## Given request:
Locate the lines of the listing below that hold "random", then copy each of them.

[Entries from a dataset]
┌──

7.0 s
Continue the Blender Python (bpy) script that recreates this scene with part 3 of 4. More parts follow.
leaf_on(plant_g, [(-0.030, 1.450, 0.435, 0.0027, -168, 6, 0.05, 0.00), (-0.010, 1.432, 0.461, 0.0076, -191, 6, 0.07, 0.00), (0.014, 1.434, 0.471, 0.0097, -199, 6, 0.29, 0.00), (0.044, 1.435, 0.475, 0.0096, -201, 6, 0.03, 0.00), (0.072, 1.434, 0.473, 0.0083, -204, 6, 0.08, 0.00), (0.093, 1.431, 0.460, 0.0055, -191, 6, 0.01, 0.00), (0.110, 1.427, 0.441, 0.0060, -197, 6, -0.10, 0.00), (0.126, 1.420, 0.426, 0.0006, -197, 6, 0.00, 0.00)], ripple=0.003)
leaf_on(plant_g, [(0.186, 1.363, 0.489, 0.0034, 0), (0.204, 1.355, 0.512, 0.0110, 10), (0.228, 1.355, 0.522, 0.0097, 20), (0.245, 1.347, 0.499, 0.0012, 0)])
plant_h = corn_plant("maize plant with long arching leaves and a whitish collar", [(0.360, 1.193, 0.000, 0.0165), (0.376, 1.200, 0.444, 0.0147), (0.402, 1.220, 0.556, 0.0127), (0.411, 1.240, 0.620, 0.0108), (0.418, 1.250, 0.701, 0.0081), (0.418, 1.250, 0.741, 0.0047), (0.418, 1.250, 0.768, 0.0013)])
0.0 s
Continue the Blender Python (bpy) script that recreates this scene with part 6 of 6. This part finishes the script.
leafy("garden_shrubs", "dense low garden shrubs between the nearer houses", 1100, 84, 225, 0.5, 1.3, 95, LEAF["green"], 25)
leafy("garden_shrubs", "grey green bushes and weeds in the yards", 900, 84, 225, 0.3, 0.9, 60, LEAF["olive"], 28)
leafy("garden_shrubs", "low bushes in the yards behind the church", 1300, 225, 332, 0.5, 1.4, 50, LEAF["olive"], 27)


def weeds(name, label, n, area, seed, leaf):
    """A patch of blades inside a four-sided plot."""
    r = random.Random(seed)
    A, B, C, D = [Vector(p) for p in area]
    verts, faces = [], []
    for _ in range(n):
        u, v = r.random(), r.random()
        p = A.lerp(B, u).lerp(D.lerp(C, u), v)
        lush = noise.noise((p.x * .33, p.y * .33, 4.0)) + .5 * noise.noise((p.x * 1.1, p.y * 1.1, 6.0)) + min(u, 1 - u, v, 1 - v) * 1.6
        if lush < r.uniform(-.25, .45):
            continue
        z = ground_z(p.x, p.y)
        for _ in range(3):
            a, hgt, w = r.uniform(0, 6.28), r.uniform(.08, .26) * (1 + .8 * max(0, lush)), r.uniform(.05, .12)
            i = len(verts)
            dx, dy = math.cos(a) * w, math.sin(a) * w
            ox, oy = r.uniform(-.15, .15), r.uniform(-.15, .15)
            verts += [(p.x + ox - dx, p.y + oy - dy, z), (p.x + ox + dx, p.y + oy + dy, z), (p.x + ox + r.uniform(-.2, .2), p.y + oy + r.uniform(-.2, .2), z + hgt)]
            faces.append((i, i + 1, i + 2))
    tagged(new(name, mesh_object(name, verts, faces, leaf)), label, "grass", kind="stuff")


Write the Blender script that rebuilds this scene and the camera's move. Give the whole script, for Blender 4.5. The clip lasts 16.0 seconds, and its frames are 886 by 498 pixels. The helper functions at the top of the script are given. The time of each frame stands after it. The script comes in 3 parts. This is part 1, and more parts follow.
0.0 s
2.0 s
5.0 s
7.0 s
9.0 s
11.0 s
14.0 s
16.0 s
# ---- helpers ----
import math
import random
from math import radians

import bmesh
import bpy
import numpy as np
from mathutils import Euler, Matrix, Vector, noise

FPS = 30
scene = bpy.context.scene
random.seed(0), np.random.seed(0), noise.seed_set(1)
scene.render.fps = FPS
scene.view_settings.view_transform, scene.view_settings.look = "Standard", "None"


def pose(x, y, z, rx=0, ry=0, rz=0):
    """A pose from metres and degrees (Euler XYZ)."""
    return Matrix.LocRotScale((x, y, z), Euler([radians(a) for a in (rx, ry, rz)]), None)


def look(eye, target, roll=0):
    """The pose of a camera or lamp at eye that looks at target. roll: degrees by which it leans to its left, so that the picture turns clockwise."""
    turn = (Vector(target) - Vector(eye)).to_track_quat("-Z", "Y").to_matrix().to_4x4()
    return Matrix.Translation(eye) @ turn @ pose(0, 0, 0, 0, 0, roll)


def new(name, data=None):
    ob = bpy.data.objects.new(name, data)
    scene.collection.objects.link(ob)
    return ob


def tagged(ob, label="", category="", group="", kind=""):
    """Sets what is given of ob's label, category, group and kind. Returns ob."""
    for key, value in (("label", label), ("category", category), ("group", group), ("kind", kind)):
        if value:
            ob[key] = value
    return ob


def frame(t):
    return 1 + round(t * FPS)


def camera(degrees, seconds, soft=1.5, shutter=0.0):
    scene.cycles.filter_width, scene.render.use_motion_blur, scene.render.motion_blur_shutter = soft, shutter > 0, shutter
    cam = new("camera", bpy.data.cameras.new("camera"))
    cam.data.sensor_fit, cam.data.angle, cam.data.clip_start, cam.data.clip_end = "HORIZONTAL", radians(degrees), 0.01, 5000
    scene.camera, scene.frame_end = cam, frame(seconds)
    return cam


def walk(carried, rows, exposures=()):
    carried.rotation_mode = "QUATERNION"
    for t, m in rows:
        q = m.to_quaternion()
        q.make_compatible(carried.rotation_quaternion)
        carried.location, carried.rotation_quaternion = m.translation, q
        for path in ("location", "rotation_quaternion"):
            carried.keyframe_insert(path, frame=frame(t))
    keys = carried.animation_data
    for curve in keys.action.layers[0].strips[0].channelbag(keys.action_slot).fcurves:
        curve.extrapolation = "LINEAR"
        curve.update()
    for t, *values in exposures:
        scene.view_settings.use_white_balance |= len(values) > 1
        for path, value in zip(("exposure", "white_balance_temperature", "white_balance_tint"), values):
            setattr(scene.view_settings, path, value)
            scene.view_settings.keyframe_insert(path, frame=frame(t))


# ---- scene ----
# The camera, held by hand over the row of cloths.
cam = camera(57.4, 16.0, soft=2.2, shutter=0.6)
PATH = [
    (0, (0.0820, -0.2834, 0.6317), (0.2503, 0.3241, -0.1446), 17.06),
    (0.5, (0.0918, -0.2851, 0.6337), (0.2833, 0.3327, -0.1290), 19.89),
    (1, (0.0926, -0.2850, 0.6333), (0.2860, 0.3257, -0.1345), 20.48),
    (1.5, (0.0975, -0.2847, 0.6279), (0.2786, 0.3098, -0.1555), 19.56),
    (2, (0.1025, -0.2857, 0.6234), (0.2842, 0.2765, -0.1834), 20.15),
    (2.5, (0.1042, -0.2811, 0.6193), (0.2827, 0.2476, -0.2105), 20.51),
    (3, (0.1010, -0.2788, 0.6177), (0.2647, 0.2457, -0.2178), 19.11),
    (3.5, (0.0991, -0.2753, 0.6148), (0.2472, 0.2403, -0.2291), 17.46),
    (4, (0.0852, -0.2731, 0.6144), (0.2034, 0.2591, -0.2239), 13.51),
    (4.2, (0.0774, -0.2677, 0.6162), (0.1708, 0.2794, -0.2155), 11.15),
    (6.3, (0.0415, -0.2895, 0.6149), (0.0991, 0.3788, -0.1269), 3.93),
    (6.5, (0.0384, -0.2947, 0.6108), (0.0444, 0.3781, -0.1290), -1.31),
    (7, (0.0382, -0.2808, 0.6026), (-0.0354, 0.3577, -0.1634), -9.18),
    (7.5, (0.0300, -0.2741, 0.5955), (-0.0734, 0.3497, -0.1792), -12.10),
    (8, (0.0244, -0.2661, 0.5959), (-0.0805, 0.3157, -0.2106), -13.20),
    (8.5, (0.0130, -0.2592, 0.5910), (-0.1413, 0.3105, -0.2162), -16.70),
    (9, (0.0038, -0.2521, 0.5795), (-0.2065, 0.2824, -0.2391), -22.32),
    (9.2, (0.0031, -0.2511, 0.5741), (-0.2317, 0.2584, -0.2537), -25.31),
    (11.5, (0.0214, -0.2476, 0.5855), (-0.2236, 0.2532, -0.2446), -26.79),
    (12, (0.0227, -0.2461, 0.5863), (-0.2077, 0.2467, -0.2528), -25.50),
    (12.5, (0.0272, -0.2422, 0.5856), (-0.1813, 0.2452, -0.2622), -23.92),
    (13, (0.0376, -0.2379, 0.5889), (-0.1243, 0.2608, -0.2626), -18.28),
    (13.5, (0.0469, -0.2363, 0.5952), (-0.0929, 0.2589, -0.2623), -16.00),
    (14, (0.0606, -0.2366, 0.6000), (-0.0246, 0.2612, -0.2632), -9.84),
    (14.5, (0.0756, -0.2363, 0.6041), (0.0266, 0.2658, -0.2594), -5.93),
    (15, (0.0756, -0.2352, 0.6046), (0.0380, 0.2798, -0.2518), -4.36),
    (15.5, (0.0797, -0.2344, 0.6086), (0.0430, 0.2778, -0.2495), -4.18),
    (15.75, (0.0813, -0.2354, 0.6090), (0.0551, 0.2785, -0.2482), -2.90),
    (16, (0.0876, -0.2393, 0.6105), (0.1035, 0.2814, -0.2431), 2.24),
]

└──

## Full output:
    r = random.Random(seed)
        u, v = r.random(), r.random()
import random
random.seed(0), np.random.seed(0), noise.seed_set(1)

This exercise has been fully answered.